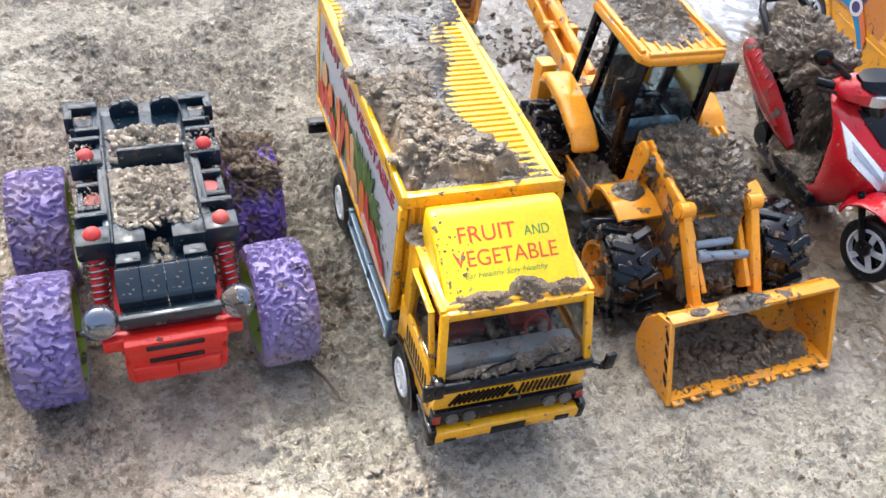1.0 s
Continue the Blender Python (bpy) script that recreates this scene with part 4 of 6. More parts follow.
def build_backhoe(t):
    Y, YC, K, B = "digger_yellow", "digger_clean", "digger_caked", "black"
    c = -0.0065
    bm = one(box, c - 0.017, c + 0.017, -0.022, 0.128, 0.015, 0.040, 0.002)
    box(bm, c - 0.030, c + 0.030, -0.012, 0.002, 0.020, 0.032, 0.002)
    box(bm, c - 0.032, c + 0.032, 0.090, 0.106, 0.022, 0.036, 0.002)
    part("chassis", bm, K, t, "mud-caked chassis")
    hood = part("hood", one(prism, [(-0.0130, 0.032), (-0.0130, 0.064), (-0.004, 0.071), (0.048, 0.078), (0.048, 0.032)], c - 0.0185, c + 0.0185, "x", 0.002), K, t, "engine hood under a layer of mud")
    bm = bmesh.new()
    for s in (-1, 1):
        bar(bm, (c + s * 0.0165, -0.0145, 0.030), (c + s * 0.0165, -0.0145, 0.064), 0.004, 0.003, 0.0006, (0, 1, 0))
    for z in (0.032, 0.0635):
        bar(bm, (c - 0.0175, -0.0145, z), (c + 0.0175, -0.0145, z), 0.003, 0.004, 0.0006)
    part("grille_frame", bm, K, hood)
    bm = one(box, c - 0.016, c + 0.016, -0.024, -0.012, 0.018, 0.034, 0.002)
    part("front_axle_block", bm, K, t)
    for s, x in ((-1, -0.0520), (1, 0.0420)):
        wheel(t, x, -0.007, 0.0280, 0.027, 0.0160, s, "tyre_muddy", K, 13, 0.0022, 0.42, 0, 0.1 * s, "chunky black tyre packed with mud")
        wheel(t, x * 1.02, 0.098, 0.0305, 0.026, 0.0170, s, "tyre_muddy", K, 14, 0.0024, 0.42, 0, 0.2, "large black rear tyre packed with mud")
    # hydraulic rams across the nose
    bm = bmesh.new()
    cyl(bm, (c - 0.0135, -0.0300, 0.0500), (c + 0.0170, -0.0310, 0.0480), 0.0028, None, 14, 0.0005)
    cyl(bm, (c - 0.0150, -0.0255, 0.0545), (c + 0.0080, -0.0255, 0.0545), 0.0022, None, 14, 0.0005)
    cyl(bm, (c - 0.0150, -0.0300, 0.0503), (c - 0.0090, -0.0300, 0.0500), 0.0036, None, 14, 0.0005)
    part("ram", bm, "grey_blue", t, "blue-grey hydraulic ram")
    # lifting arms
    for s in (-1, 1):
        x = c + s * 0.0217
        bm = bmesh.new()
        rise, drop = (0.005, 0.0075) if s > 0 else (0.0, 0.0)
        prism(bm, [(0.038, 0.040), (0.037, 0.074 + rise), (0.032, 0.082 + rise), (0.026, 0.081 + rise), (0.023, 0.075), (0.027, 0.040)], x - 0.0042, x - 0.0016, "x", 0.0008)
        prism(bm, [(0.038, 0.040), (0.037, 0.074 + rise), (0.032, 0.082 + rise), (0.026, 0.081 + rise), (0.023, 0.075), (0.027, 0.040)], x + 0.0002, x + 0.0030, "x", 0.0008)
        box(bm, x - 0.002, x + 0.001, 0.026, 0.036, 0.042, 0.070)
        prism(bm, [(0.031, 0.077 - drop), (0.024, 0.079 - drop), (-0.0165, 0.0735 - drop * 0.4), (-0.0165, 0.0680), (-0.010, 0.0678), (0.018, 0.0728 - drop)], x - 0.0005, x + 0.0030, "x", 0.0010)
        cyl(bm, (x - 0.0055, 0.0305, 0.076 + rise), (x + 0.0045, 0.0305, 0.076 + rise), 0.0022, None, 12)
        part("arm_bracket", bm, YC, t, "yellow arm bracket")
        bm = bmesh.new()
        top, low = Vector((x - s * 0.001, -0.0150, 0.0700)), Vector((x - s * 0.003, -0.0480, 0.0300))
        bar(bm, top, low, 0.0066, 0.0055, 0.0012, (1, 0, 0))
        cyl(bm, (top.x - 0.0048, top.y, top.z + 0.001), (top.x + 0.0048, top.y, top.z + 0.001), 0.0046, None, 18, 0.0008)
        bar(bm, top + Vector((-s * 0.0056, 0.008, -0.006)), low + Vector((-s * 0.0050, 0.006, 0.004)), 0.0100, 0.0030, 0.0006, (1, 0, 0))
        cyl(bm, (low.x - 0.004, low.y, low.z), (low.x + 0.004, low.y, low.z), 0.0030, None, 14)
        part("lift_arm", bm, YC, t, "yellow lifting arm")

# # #

Output a single number: how many lines contain the word "with".

• [Reply to the task] 3